To use LLM-Grounder, the user first needs a 3D scan of the desired space, a task that can be easily accomplished using the camera on any smartphone, or via a robot exploring and scanning the room. This scan is then run through existing software that will develop a 3D point cloud, or mesh, of the space.

LLM-Grounder adds another layer to these tools, overcoming imprecisions and limitations demonstrated by previous grounding techniques. It thus allows users to essentially interact in a natural way with a 3D scene through an LLM.

In this way, LLM-Grounder, when added to existing grounding techniques, is a versatile and accurate tool that responds intelligently to user requests and functions in virtually any 3D space. 
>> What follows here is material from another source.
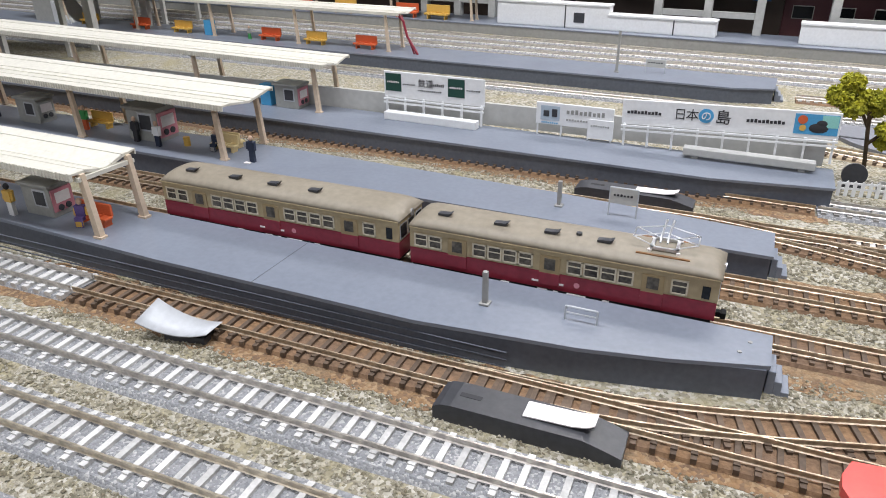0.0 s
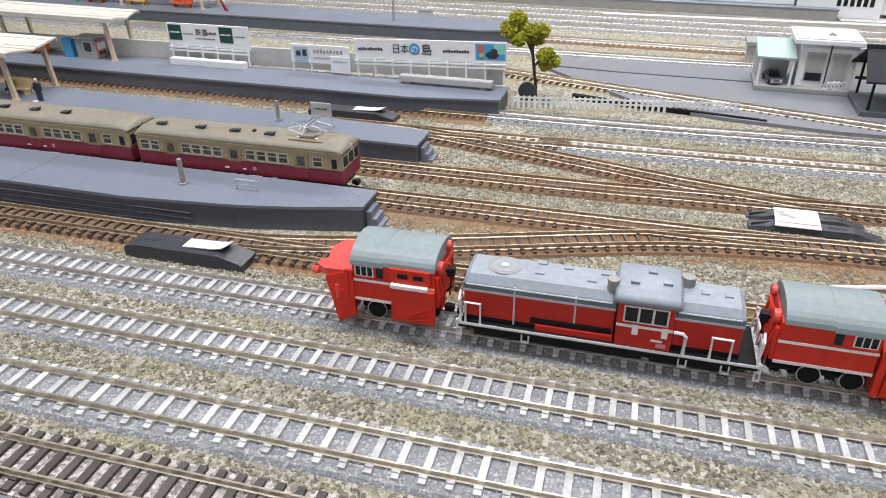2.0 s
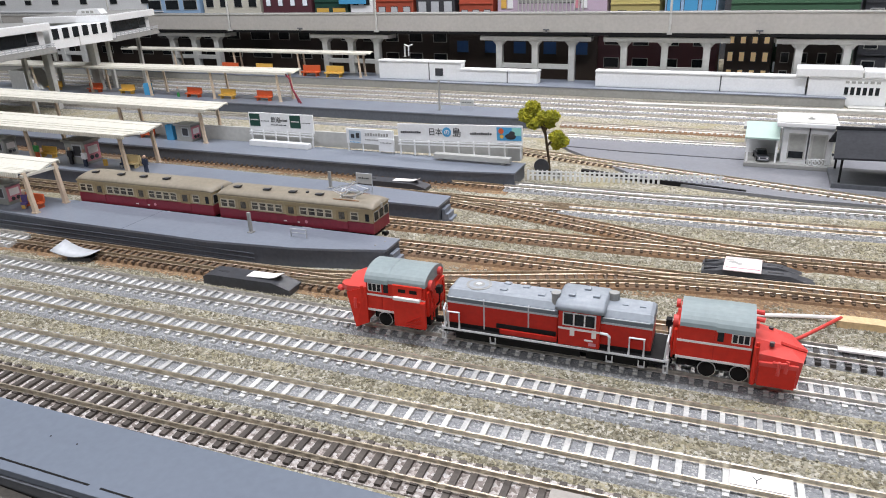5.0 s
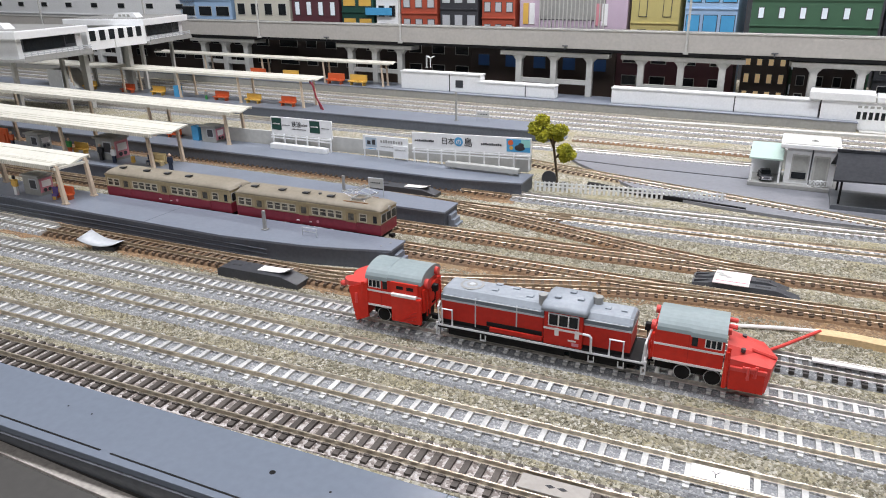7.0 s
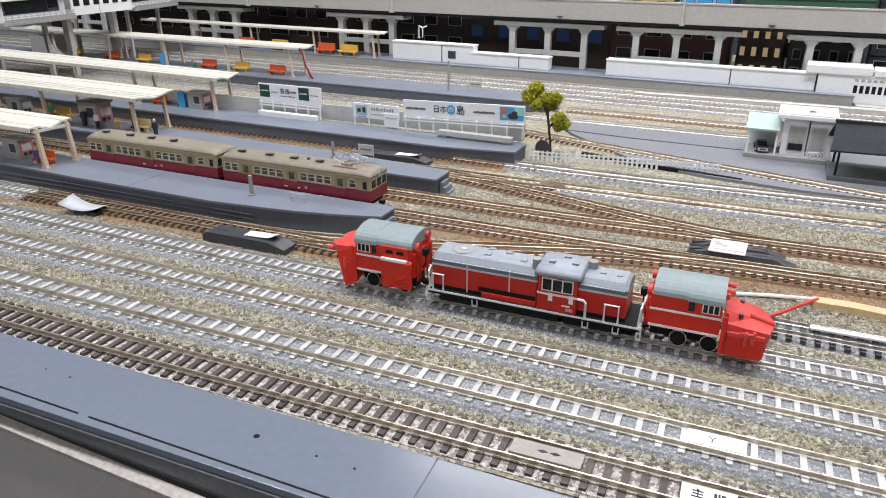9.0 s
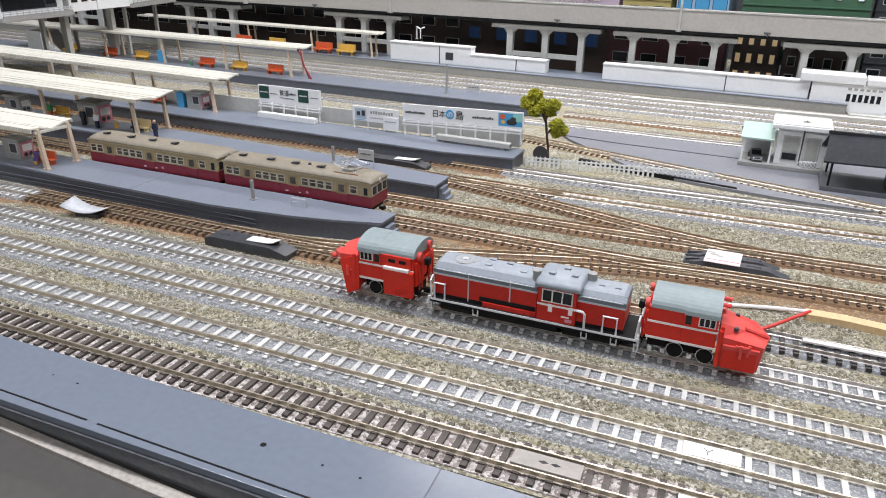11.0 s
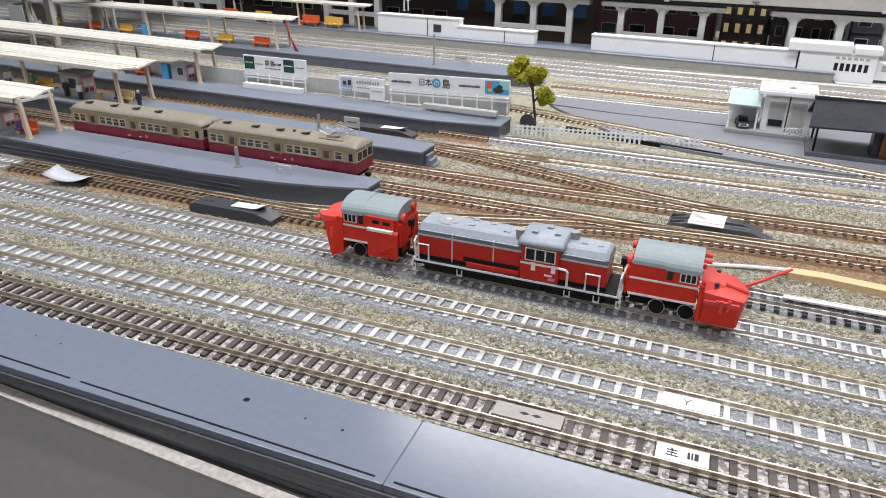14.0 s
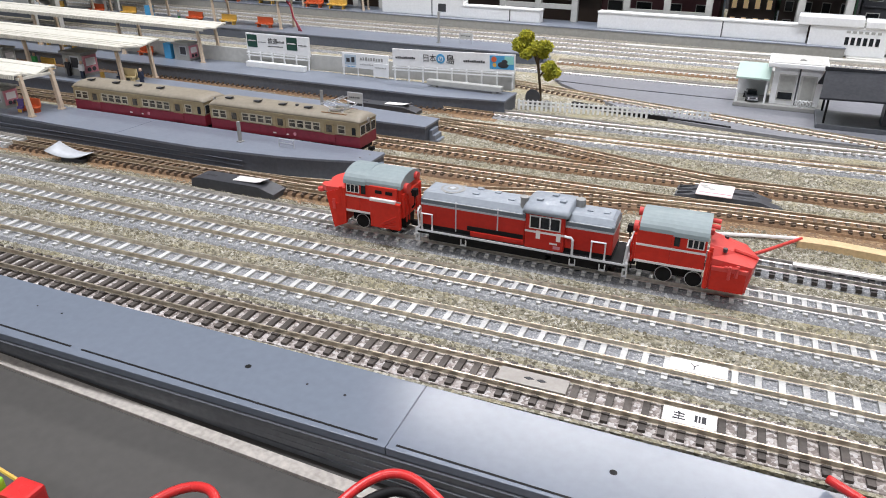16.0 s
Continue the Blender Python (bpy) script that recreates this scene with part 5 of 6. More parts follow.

For instance, to return to our first example, if you were to tell LLM-Grounder you were hungry and wanted something to eat, the tool would not only understand what you were asking, but would also be able to reason logically about how to resolve your request and locate the solution within a 3D space accurately.

“In addition to enabling more accurate 3D grounding, LLM-Grounder is designed to be flexible,” said Yang. “It doesn’t require the same rigid language that you see with existing home virtual systems like Google Home or Alexa.”

This combination of an adaptable LLM with prior 3D grounding technologies is a step forward in the development of more intuitive and responsive household virtual agents and robots. 

“The latest developments in AI technology and LLMs especially have translated into much stronger language comprehension and grounding capabilities,” said Yang. “Leveraging these abilities, LLM-Grounder enables smooth, natural, and multi-term dialogue with the user, making it more user-friendly and convenient.”

With the development of LLMs accelerating at a rapid pace, this is only the beginning for such applications, and there are certainly further improvements to be made. That said, LLM-Grounder serves as a strong example of the potential for LLMs to transform AI technology.

“This work provides a unique baseline for exciting advancements in the future,” said Chai, “and we are looking forward to seeing where these developments can take us.”